## What needs to be done
Transcribe the records that follow. Keep every word exactly, and drop the pictures.

------------------------------------

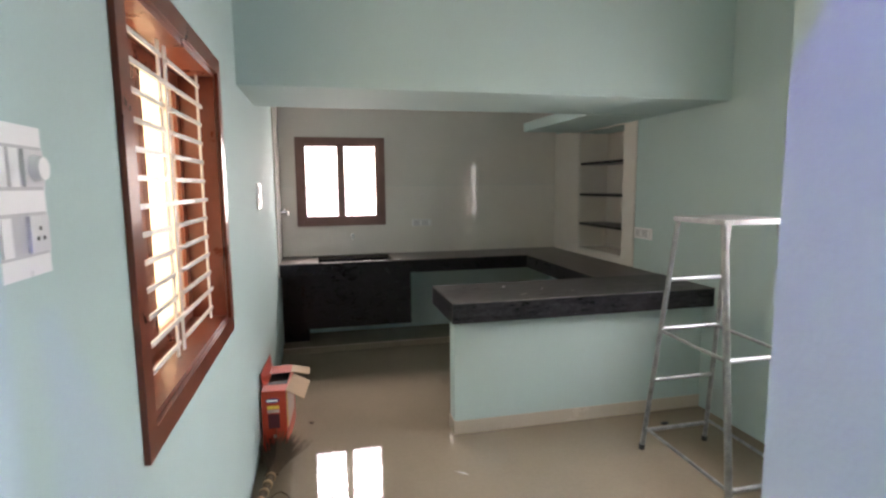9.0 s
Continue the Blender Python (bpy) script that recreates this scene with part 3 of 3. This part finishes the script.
g = part("pane", holed((-3.346, e1 - 0.031), (0.551, eh - 0.10), (0.168, 0.172), [], "y"), M_GLASS, w, "clear glass")
g.visible_shadow = False

# ---------------------------------------------------------------- porch outside the entrance
bm = bmesh.new(); box(bm, -9.0, TW, -0.14, XL - 0.24, 3.4, -0.03)
structure("porch_floor", bm, M_SKIRT, "pale tiled porch floor in sun", "floor")
bm = bmesh.new(); box(bm, -9.0, 3.25, -0.03, XL - 0.24, 3.40, 0.95)
structure("porch_parapet", bm, M_CREAM, "cream painted porch parapet", "wall")
p = thing("porch_pillar", (-4.35, 2.9, -0.03), "cream painted porch pillar", "pillar")
boxpart("shaft", (-4.50, 3.0, -0.03, -4.20, 3.249, 3.1), M_CREAM, p, bevel=0.01)
boxpart("plinth", (-4.53, 2.97, -0.03, -4.17, 3.2485, 0.12), M_SKIRT, p, bevel=0.005)
h = thing("neighbour_house", (-7.0, 12.0, -0.14), "cream painted neighbouring house with louvred windows", "house")
bm = holed((-14.0, -1.5), (-0.14, 6.5), (12.0, 12.3), [(-7.6, -6.4, 0.9, 2.2), (-4.6, -3.4, 0.9, 2.2)], "y")
part("wall", bm, M_CREAM, h)
boxpart("roof", (-14.3, 11.6, 6.5, -1.2, 14.0, 6.7), M_WHITE, h)
for xa in (-7.6, -4.6):
    for k in range(9):
        boxpart("slat", (xa + 0.02, 12.08, 0.96 + 0.135 * k, xa + 1.18, 12.18, 1.0 + 0.135 * k), M_BAR, h)

# ---------------------------------------------------------------- lights and fittings
t = thing("tube_light", (-2.39, -0.02, 2.70), "lit white fluorescent tube light on the wall", "light")
boxpart("batten", (-3.00, -0.045, 2.685, -1.78, -0.0005, 2.735), M_PLASTIC, t, bevel=0.008)
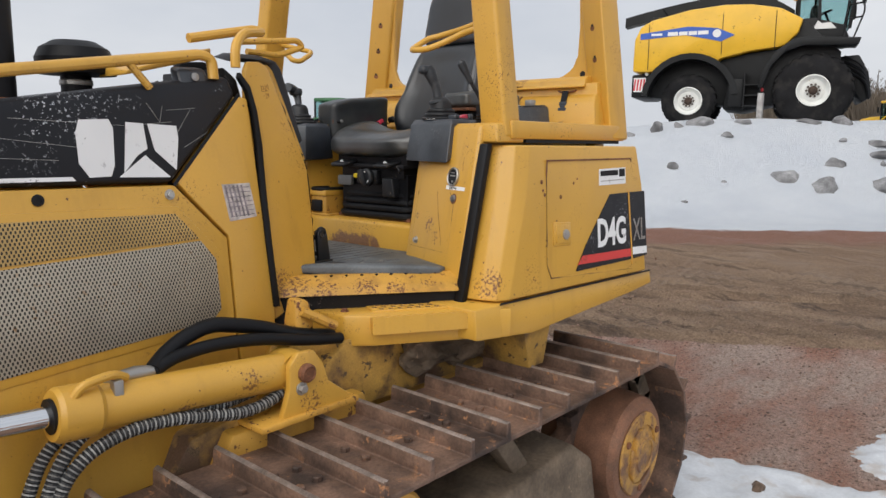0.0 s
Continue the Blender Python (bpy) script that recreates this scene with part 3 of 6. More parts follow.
# the heap of quarry stones further along the crest
heap = random.Random(5)
for i in range(26):
    a, r = heap.uniform(38.5, 49.0), heap.uniform(15.2, 18.6)
    x, y = 1.1 + r * math.cos(radians(a)), -0.5 + r * math.sin(radians(a))
    w = heap.uniform(0.35, 0.85)
    rock(x, y, w, w * heap.uniform(0.5, 0.8), i + 80, group="heap of rocks on the crest", label="light grey quarry stone in a snowy heap", deep=0.1)


def moved(name, bm, mat, parent, m, label="", smooth=30):
    bm.transform(m)
    return part(name, bm, mat, parent, label, smooth)


def wheel(parent, m, x, y, z, radius, width, rim, rim_mat, lugs=22, out=-1):
    """A lugged farm tyre with its dished rim; out is the side that its face is on."""
    bm = B()
    ax = (0, -out, 0)
    face = y
    r, w = radius * 0.96, width
    lathe(bm, [(rim * 0.97, 0.17), (rim, 0.03), (rim * 1.06, 0.0), (r * 0.8, -0.02), (r * 0.95, 0.05), (r, 0.12 * w + 0.03), (r, 0.85 * w), (r * 0.93, w), (rim, w - 0.03), (rim * 0.97, w - 0.17)], (x, face, z), ax, 40)
    lug_rings = []
    for i in range(lugs * 2):
        t = math.pi * (i // 2 + 0.5 * (i % 2)) * 2 / lugs
        side = i % 2
        rings = []
        for k, (f, dt) in enumerate(((0.02, 0.0), (0.56, 0.13)) if not side else ((0.98, 0.0), (0.44, 0.13))):
            yy = face - out * f * w
            q = []
            for rr, da in ((r * 0.97, -0.045), (radius * (1.0 if k else 0.965), -0.035), (radius * (1.0 if k else 0.965), 0.035), (r * 0.97, 0.045)):
                a = t + dt + da
                q.append((x + rr * math.cos(a), yy, z + rr * math.sin(a)))
            rings.append(q)
        lug_rings.append(rings)
    tyre = moved("tyre", bm, M_tyre, parent, m)
    for rings in lug_rings:
        moved("lug", solid(B(), rings), M_tyre, tyre, m, smooth=0)
    bm = B()
    lathe(bm, [(0, 0.15), (rim * 0.98, 0.15), (rim, 0.0), (rim * 0.94, -0.005), (rim * 0.9, 0.06), (rim * 0.72, 0.12), (rim * 0.6, 0.09), (rim * 0.2, 0.09), (0, 0.09)], (x, face, z), ax, 36)
    rim_ob = moved("rim", bm, rim_mat, tyre, m, "painted steel rim")
    bm = B()
    lathe(bm, [(rim * 0.28, 0.1), (rim * 0.28, 0.04), (rim * 0.14, 0.0), (0, 0.0)], (x, face, z), ax, 14)
    for i in range(10):
        a = i * math.pi / 5
        lathe(bm, [(rim * 0.07, 0.1), (rim * 0.07, 0.03), (0, 0.03)], (x + rim * 0.38 * math.cos(a), face, z + rim * 0.38 * math.sin(a)), ax, 6)
    moved("hub", bm, M_hub, parent, m, "dark rusty wheel hub with nuts")
    return rim_ob


def arch(bm, x, z, r0, r1, a0, a1, y0, y1, n=14):
    """A bent strip of sheet over a wheel."""
    rings = []
    for i in range(n + 1):
        a = radians(a0 + (a1 - a0) * i / n)
        c, s = math.cos(a), math.sin(a)
        rings.append([(x + r0 * c, y0, z + r0 * s), (x + r1 * c, y0, z + r1 * s), (x + r1 * c, y1, z + r1 * s), (x + r0 * c, y1, z + r0 * s)])
    return solid(bm, rings)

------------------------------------

## Solution to this exercise
9.0 s
Continue the Blender Python (bpy) script that recreates this scene with part 3 of 3. This part finishes the script.
g = part("pane", holed((-3.346, e1 - 0.031), (0.551, eh - 0.10), (0.168, 0.172), [], "y"), M_GLASS, w, "clear glass")
g.visible_shadow = False

# ---------------------------------------------------------------- porch outside the entrance
bm = bmesh.new(); box(bm, -9.0, TW, -0.14, XL - 0.24, 3.4, -0.03)
structure("porch_floor", bm, M_SKIRT, "pale tiled porch floor in sun", "floor")
bm = bmesh.new(); box(bm, -9.0, 3.25, -0.03, XL - 0.24, 3.40, 0.95)
structure("porch_parapet", bm, M_CREAM, "cream painted porch parapet", "wall")
p = thing("porch_pillar", (-4.35, 2.9, -0.03), "cream painted porch pillar", "pillar")
boxpart("shaft", (-4.50, 3.0, -0.03, -4.20, 3.249, 3.1), M_CREAM, p, bevel=0.01)
boxpart("plinth", (-4.53, 2.97, -0.03, -4.17, 3.2485, 0.12), M_SKIRT, p, bevel=0.005)
h = thing("neighbour_house", (-7.0, 12.0, -0.14), "cream painted neighbouring house with louvred windows", "house")
bm = holed((-14.0, -1.5), (-0.14, 6.5), (12.0, 12.3), [(-7.6, -6.4, 0.9, 2.2), (-4.6, -3.4, 0.9, 2.2)], "y")
part("wall", bm, M_CREAM, h)
boxpart("roof", (-14.3, 11.6, 6.5, -1.2, 14.0, 6.7), M_WHITE, h)
for xa in (-7.6, -4.6):
    for k in range(9):
        boxpart("slat", (xa + 0.02, 12.08, 0.96 + 0.135 * k, xa + 1.18, 12.18, 1.0 + 0.135 * k), M_BAR, h)

# ---------------------------------------------------------------- lights and fittings
t = thing("tube_light", (-2.39, -0.02, 2.70), "lit white fluorescent tube light on the wall", "light")
boxpart("batten", (-3.00, -0.045, 2.685, -1.78, -0.0005, 2.735), M_PLASTIC, t, bevel=0.008)
0.0 s
Continue the Blender Python (bpy) script that recreates this scene with part 3 of 6. More parts follow.
# the heap of quarry stones further along the crest
heap = random.Random(5)
for i in range(26):
    a, r = heap.uniform(38.5, 49.0), heap.uniform(15.2, 18.6)
    x, y = 1.1 + r * math.cos(radians(a)), -0.5 + r * math.sin(radians(a))
    w = heap.uniform(0.35, 0.85)
    rock(x, y, w, w * heap.uniform(0.5, 0.8), i + 80, group="heap of rocks on the crest", label="light grey quarry stone in a snowy heap", deep=0.1)


def moved(name, bm, mat, parent, m, label="", smooth=30):
    bm.transform(m)
    return part(name, bm, mat, parent, label, smooth)


def wheel(parent, m, x, y, z, radius, width, rim, rim_mat, lugs=22, out=-1):
    """A lugged farm tyre with its dished rim; out is the side that its face is on."""
    bm = B()
    ax = (0, -out, 0)
    face = y
    r, w = radius * 0.96, width
    lathe(bm, [(rim * 0.97, 0.17), (rim, 0.03), (rim * 1.06, 0.0), (r * 0.8, -0.02), (r * 0.95, 0.05), (r, 0.12 * w + 0.03), (r, 0.85 * w), (r * 0.93, w), (rim, w - 0.03), (rim * 0.97, w - 0.17)], (x, face, z), ax, 40)
    lug_rings = []
    for i in range(lugs * 2):
        t = math.pi * (i // 2 + 0.5 * (i % 2)) * 2 / lugs
        side = i % 2
        rings = []
        for k, (f, dt) in enumerate(((0.02, 0.0), (0.56, 0.13)) if not side else ((0.98, 0.0), (0.44, 0.13))):
            yy = face - out * f * w
            q = []
            for rr, da in ((r * 0.97, -0.045), (radius * (1.0 if k else 0.965), -0.035), (radius * (1.0 if k else 0.965), 0.035), (r * 0.97, 0.045)):
                a = t + dt + da
                q.append((x + rr * math.cos(a), yy, z + rr * math.sin(a)))
            rings.append(q)
        lug_rings.append(rings)
    tyre = moved("tyre", bm, M_tyre, parent, m)
    for rings in lug_rings:
        moved("lug", solid(B(), rings), M_tyre, tyre, m, smooth=0)
    bm = B()
    lathe(bm, [(0, 0.15), (rim * 0.98, 0.15), (rim, 0.0), (rim * 0.94, -0.005), (rim * 0.9, 0.06), (rim * 0.72, 0.12), (rim * 0.6, 0.09), (rim * 0.2, 0.09), (0, 0.09)], (x, face, z), ax, 36)
    rim_ob = moved("rim", bm, rim_mat, tyre, m, "painted steel rim")
    bm = B()
    lathe(bm, [(rim * 0.28, 0.1), (rim * 0.28, 0.04), (rim * 0.14, 0.0), (0, 0.0)], (x, face, z), ax, 14)
    for i in range(10):
        a = i * math.pi / 5
        lathe(bm, [(rim * 0.07, 0.1), (rim * 0.07, 0.03), (0, 0.03)], (x + rim * 0.38 * math.cos(a), face, z + rim * 0.38 * math.sin(a)), ax, 6)
    moved("hub", bm, M_hub, parent, m, "dark rusty wheel hub with nuts")
    return rim_ob


def arch(bm, x, z, r0, r1, a0, a1, y0, y1, n=14):
    """A bent strip of sheet over a wheel."""
    rings = []
    for i in range(n + 1):
        a = radians(a0 + (a1 - a0) * i / n)
        c, s = math.cos(a), math.sin(a)
        rings.append([(x + r0 * c, y0, z + r0 * s), (x + r1 * c, y0, z + r1 * s), (x + r1 * c, y1, z + r1 * s), (x + r0 * c, y1, z + r0 * s)])
    return solid(bm, rings)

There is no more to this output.